Katherine finds Ben dead. She confronts Loren as darkness falls, and fiery hail and thunder rain from the sky. Katherine is about to kill Loren when suddenly she says something that Katherine told her daughter in Sudan. Katherine asks how she can tell what is real. Loren answers "faith" and shows her a vision of the truth. The cult, which encompasses the entire town and Doug, is shown trying to kill Loren since she has reached puberty. Loren escaped, and her brother Brody stabbed her, but her wound miraculously healed, and Brody died. Katherine realizes that Loren is the angel God sent. She also sees that Doug killed Ben. The townsfolk surround them as Doug tells her that only an ordained servant of God can kill Loren. He reveals that his family recruited the entire town into the satanic cult, as the hurricanes that destroyed the old church led them to believe that God had abandoned them. He invited Katherine to investigate the plagues because they hoped she would join them since she had turned her back on God. Katherine refuses. A sudden fire then rains down on the town, killing the Satanists who all happened to be firstborn. Doug grabs Katherine as he is being lifted off the ground and killed, with Katherine being spared.

As Katherine drives Loren away, Loren reveals that Katherine is pregnant. Since this is her second child, Katherine realizes that her unborn son, fathered by Doug, is the prophesied demonic child.

==Production==
Filming for the movie took place in and around Baton Rouge, Louisiana with many scenes shot in an abandoned Walmart store. Swank convinced the producers to move the film's setting from New England to Louisiana. When Hurricane Katrina occurred midshoot, the production of the film was suspended for 1 week. Many scenes were shot at Ellerslie Plantation near St. Francisville, Louisiana.
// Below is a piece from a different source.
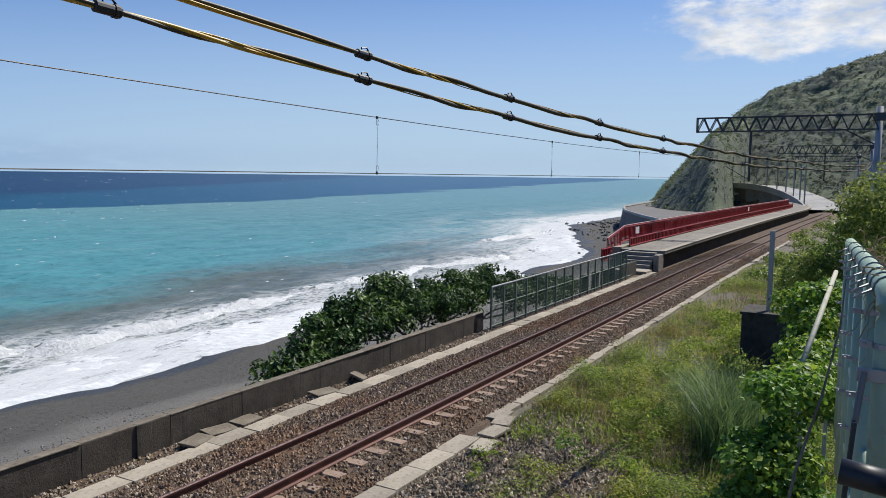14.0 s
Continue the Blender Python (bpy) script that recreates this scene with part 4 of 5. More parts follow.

The DVD special features record that the producers considered shooting in another city, but decided that Louisiana needed the economic benefit of the movie being shot there.

Before and during the making of the movie, skeptic investigator Joe Nickell was consulted. The type of skeptical investigations by the movie's main character in the first part of the movie is roughly based on Nickell's investigations of claims of the paranormal since 1969.

===Score===
The score was originally written by Philip Glass, and went as far as the recording; however, the producers were not completely satisfied and decided to give it another try. John Frizzell was then brought in to compose a new score.

==Release==
The film was originally scheduled to play in theaters on August 5, 2006. It was then switched to November 5, 2006, then again to March 30, 2007 (the date featured on the poster), and then once again to April 6, 2007. It was finally released on April 5, 2007, to coincide with Holy Thursday. The Reaping opened in 2,603 theaters and earned $10,025,203 in its opening weekend. The film grossed $25,126,214 in the United States Box Office and $62,771,059 worldwide.

===Reception===

The Reaping was widely panned by critics. The aggregation site Rotten Tomatoes gave the film an approval rating of 7% based on 130 reviews, and an average rating of 3.7/10, with the consensus stating: "It may feature such accomplished actors as Hilary Swank and Stephen Rea, but The Reaping also boasts the apropos tagline "What hath God wrought?". It's schlocky, spiritually shallow, and scare-free." Metacritic, which uses a weighted average, assigned the film a score of 36 out of 100, based on 23 critics, indicating "generally unfavorable" reviews.

===Comments by Jacqueline van Rysselberghe===
Jacqueline van Rysselberghe, the Mayor of Concepción, Chile, formally objected to the producers of the film over its portrayal of the city in the opening scene. She pointed out that rather than being the dirty underdeveloped tropical city as shown in the movie, Concepción is an industrialized city with many universities and was surprised that such inadequate research of the setting had been carried out for a high budget movie.